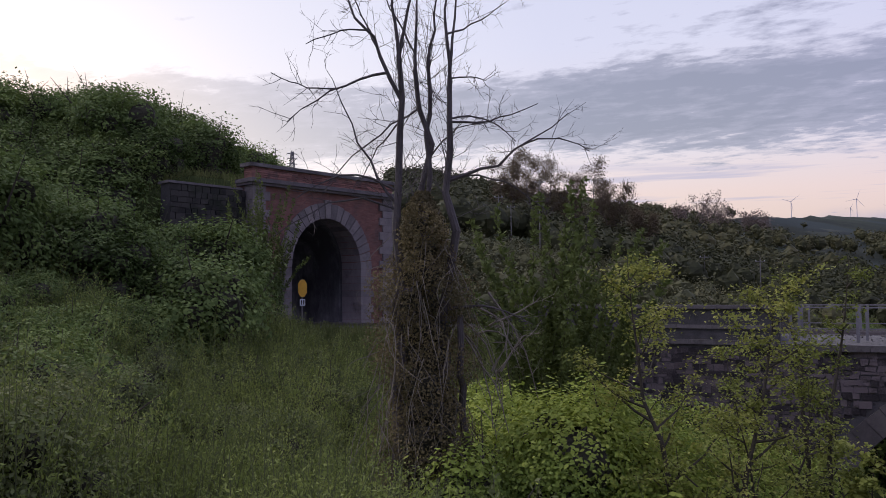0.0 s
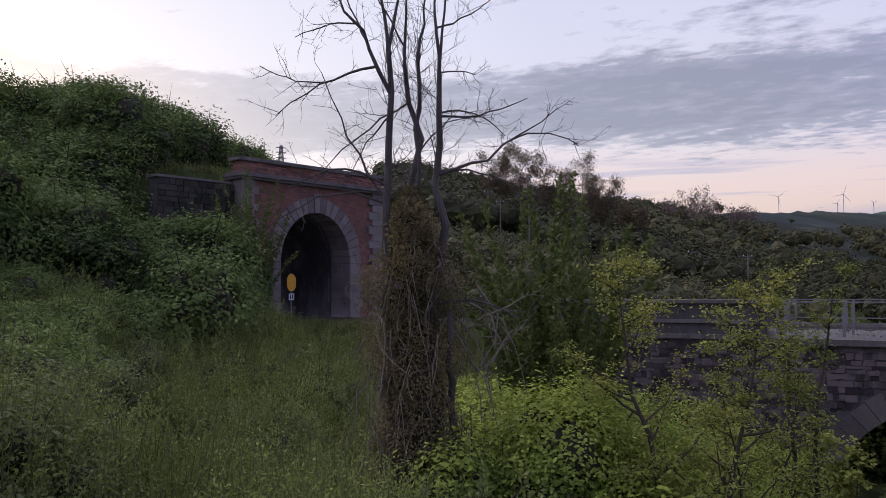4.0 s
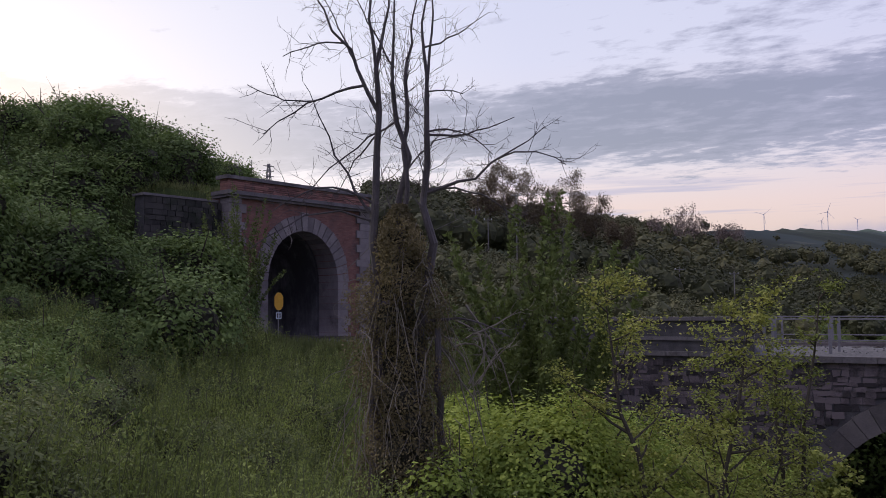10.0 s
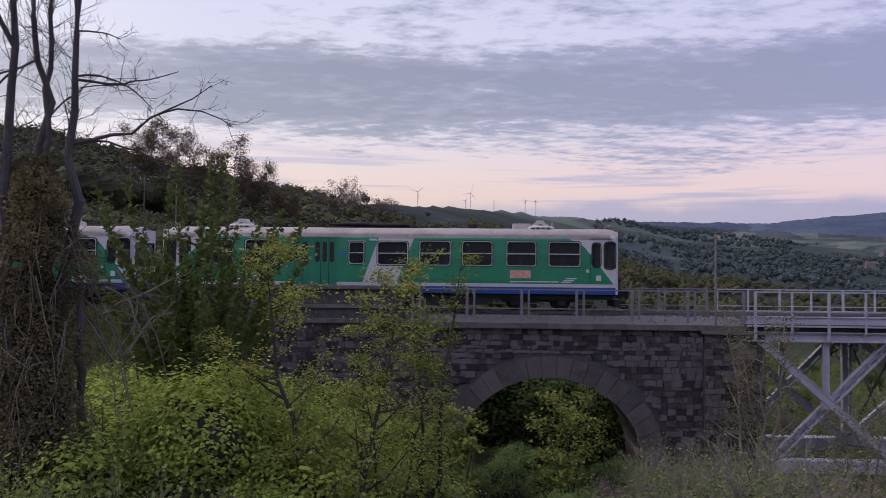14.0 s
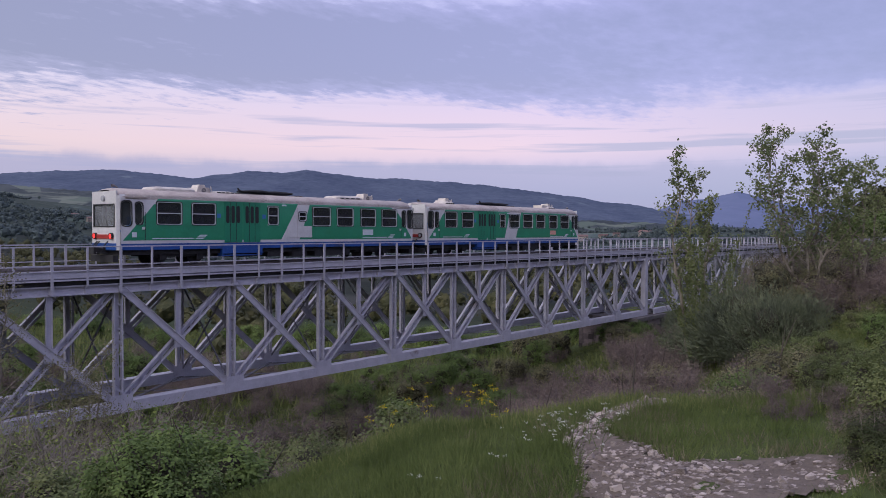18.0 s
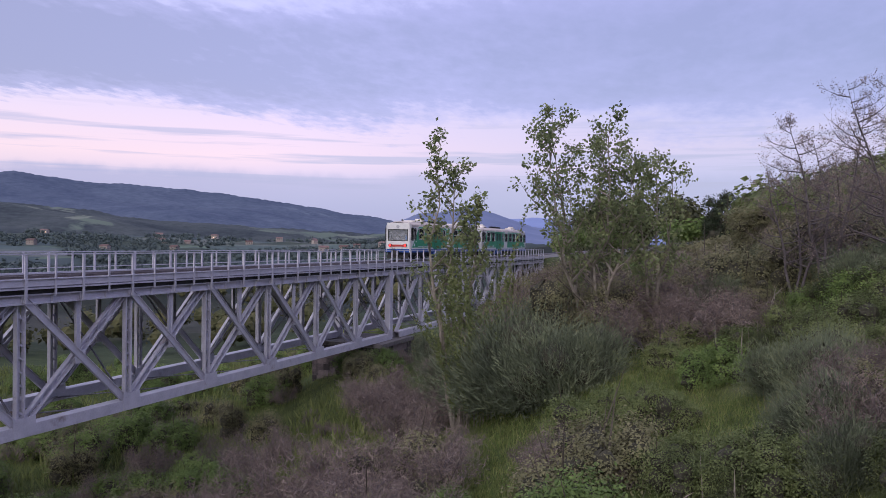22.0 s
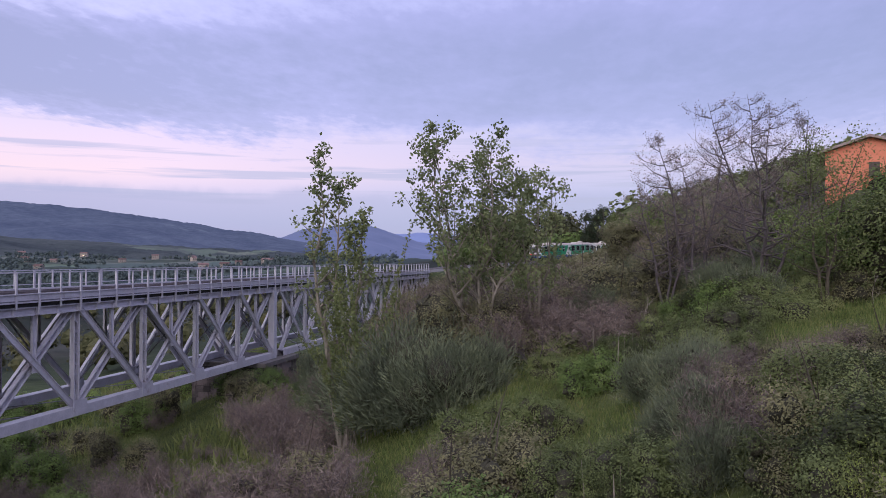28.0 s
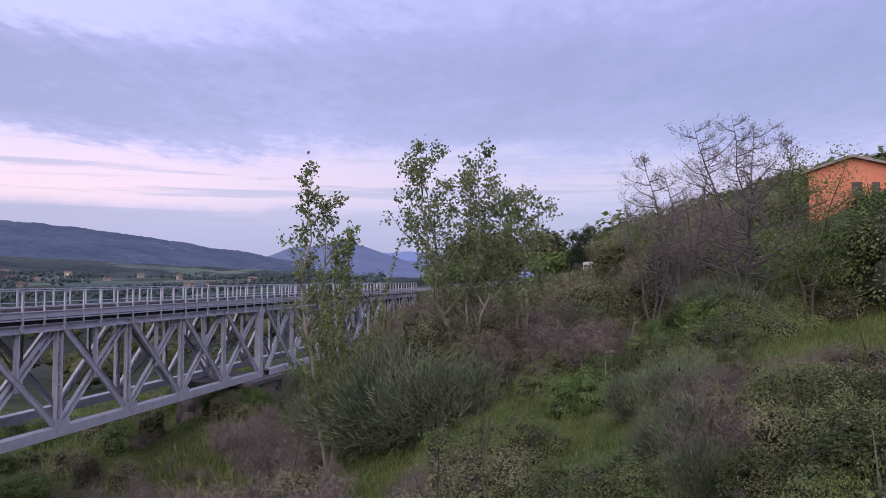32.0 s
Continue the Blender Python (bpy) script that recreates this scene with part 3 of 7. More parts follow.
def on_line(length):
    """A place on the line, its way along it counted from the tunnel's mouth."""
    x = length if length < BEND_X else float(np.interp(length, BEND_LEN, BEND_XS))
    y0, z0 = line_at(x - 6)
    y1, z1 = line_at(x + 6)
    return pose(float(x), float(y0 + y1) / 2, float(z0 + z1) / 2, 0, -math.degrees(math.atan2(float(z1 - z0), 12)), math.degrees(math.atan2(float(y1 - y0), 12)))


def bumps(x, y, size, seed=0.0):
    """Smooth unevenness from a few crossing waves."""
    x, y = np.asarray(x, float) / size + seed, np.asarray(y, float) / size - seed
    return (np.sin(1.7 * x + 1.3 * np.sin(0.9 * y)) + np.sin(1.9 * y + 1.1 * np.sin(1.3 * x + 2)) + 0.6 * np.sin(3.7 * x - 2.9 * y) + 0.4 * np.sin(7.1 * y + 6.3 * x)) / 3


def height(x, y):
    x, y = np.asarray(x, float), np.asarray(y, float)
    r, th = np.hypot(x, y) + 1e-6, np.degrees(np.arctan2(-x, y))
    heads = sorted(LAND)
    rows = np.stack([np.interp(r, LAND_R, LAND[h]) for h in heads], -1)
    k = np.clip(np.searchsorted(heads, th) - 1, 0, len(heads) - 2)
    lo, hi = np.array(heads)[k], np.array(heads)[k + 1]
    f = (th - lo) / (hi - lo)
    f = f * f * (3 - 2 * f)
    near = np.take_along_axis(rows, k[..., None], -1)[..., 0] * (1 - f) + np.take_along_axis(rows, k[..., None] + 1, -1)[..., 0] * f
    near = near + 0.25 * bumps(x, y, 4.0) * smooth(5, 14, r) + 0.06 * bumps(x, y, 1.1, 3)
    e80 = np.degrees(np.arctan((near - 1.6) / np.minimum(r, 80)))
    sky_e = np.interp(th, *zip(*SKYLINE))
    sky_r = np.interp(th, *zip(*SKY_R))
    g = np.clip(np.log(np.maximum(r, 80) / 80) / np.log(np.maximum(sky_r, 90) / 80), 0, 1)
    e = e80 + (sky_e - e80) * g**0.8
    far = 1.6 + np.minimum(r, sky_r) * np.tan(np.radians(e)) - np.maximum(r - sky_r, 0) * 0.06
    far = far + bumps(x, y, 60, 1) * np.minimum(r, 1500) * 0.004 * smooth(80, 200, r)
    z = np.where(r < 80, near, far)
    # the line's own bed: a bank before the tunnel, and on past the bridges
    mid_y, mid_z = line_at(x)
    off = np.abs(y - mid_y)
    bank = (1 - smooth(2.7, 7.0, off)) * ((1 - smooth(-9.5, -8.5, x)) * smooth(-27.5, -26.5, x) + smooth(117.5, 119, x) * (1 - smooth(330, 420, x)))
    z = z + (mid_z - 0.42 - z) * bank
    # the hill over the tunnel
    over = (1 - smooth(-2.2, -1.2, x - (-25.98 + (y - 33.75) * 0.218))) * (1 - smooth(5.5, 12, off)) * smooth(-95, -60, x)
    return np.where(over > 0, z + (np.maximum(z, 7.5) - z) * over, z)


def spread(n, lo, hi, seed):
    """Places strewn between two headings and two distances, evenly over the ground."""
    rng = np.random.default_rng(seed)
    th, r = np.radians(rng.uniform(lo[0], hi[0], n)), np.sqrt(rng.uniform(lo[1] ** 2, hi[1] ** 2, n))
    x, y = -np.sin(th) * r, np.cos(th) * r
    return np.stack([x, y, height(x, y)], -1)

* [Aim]
Exactly as they appear, print the lines of the listing above from its first line through the line that contains "return pose(float(x), float(y0", minus the pictures.

* [Solution to this task]
0.0 s
4.0 s
10.0 s
14.0 s
18.0 s
22.0 s
28.0 s
32.0 s
Continue the Blender Python (bpy) script that recreates this scene with part 3 of 7. More parts follow.
def on_line(length):
    """A place on the line, its way along it counted from the tunnel's mouth."""
    x = length if length < BEND_X else float(np.interp(length, BEND_LEN, BEND_XS))
    y0, z0 = line_at(x - 6)
    y1, z1 = line_at(x + 6)
    return pose(float(x), float(y0 + y1) / 2, float(z0 + z1) / 2, 0, -math.degrees(math.atan2(float(z1 - z0), 12)), math.degrees(math.atan2(float(y1 - y0), 12)))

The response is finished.